Thursday, October 27, 2011

More Scarab and a Ramble...

I've got my bronze scarab cut out and ready to go into the etchant.  The black and grey that you see on it is the resist--the bronze lines are the ones that should be etched, the black and grey raised.  Enlarged you can see the results of my shaky hand.  I may have to have somebody else put the resist on for me.  I've also not done much etching.  The last etching that I did was on nickel silver, which, either is harder to etch, or my solution was too weak.  I am going to try this in the same solution and see how it goes. I think that I read that, as it sits it gets stronger, but I'll check that out before I proceed.  Cut out, the oval also looks smaller than it should in relation to my glass one--remember, it still has to be domed.  Now we put it in solution...and wait.

     

I've also been thinking more about this blog and realized that I should talk more about my trips and, specifically about the inspiration for my pieces.  On some I will, but some, like this piece specifically, have no more inspiration than Egypt and my idea for a scarab piece.

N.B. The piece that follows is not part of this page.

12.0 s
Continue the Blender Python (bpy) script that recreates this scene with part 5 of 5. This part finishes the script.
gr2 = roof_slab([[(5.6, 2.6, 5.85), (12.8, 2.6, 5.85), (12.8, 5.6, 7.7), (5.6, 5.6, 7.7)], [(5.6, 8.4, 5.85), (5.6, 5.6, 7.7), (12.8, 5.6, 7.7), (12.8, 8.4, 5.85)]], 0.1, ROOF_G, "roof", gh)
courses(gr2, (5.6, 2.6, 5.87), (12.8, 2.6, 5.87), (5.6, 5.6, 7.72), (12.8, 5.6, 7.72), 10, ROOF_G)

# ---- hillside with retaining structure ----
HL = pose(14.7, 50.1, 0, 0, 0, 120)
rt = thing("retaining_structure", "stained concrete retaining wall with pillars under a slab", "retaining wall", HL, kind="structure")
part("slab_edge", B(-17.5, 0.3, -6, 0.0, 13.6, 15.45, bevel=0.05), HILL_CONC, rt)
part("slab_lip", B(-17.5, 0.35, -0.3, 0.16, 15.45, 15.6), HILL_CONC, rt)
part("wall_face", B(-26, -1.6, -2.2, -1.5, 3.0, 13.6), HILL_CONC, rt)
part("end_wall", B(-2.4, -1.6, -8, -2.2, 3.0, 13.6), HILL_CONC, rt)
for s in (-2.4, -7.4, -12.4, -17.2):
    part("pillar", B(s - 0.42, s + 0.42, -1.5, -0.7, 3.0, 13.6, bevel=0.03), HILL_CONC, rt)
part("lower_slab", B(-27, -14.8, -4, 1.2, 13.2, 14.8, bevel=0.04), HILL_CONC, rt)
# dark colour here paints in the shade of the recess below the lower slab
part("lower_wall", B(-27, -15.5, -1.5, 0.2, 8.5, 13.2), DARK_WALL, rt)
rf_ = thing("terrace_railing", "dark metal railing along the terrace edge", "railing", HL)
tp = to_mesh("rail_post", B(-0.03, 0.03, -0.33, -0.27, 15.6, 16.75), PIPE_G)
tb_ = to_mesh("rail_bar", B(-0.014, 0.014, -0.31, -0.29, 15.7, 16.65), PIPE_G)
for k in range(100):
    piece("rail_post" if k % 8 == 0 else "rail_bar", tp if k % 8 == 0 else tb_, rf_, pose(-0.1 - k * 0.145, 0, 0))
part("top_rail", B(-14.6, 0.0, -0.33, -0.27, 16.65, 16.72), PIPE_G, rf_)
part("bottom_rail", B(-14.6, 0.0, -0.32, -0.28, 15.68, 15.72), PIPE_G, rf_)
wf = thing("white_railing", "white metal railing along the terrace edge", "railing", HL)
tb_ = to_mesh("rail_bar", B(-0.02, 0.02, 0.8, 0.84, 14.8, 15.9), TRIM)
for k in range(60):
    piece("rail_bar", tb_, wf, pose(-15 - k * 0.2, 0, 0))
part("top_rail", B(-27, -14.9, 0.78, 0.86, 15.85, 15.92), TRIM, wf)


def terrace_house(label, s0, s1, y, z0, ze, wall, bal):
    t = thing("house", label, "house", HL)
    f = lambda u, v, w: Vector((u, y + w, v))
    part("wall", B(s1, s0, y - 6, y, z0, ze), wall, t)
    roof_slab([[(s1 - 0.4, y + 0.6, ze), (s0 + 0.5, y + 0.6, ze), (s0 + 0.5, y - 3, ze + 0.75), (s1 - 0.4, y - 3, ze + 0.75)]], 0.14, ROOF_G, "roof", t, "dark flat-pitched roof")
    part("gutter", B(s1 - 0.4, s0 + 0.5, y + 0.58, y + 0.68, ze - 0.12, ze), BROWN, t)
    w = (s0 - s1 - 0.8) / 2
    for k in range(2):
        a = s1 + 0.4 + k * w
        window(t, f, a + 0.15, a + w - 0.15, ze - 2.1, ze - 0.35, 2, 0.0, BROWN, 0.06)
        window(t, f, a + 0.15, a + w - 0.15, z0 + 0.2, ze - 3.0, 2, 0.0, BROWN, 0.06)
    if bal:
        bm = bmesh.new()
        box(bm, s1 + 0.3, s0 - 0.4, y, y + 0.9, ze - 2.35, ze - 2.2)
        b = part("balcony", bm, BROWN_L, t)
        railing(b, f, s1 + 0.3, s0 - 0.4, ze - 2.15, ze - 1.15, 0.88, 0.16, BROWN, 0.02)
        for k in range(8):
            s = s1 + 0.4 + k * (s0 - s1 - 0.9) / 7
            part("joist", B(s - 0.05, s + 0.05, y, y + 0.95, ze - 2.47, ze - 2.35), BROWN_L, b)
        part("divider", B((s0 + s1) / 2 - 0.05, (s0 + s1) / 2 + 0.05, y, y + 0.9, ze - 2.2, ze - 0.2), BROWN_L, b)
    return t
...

Many have asked what my favorite trip has been.  For a long while it was China, but all have been amazing!  China always comes back to me because, for what we saw and did it was an incredibly inexpensive trip.  Still much less expensive than many countries to visit.  I was a bit leary about going to China, especially from about two weeks prior to our departure when my husband sent me some stuff from Yahoo which spoke about "squatty potties" and pages and pages of rambles of travellers who described the difficulties (for us women!) and further described the levels of cleanliness of the stalls, their snot-covered walls and so on and so forth.  Turned out to be not so bad.  Maybe because we were there right before the Beijing Olympics but the toilets were clean and rather Americanized.

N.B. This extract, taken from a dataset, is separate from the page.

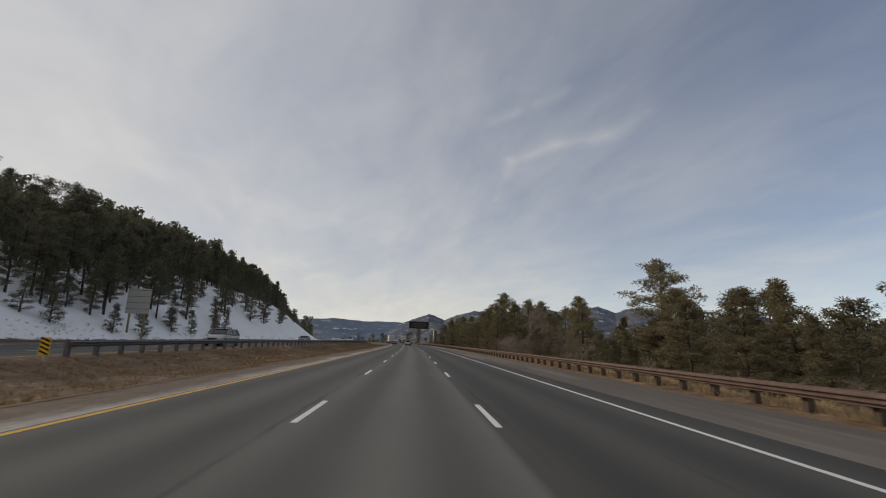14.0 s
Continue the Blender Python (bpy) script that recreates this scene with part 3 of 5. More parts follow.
def pine(name, seed, h, base, width, limbs=30, tufts=5, count=15, size=0.55, cone=0.5, needles=None, label="", lean=0.0, bw=0.052):
    segs, (v, f) = pine_parts(seed, h, base, width, limbs, tufts, count, size, cone, lean, bw)
    e = thing(name, Matrix.Identity(4), label, "tree", "")
    tv, tf = tubes(segs, 5)
    child("trunk", mesh("trunk", tv, tf, BARK, smooth=True), e)
    child("crown", mesh("crown", v, f, needles or PINE), e)
    return e


def branches(rng, p, d, length, r, depth, out):
    d = d / np.linalg.norm(d)
    q = p + d * length
    out.append((p, q, r, r * 0.68, depth))
    if depth == 0:
        return
    for _ in range(3 if depth > 1 else 4):
        nd = d + rng.normal(0, 0.48, 3) + (0, 0, 0.12)
        branches(rng, p + d * length * rng.uniform(0.5, 1.0), nd, length * rng.uniform(0.55, 0.8), max(r * 0.58, 0.0065), depth - 1, out)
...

Now, I sound like a two year old--potty obsessed and all but, in my observation--restrooms the world over were pristine compared to ladies rooms that I've visited in the good old U.S.A.  Except maybe in Tanzania--but that's a third, third world country.  The most unpleasant potty prospect there, for me was the day we went into an area of the Serengetti that's only ladies facility was in the brush, behind a large rock.  Fortunately my bashful bladder was cooperative and I managed to make it back to our tent without having to leave my scent in the jungle.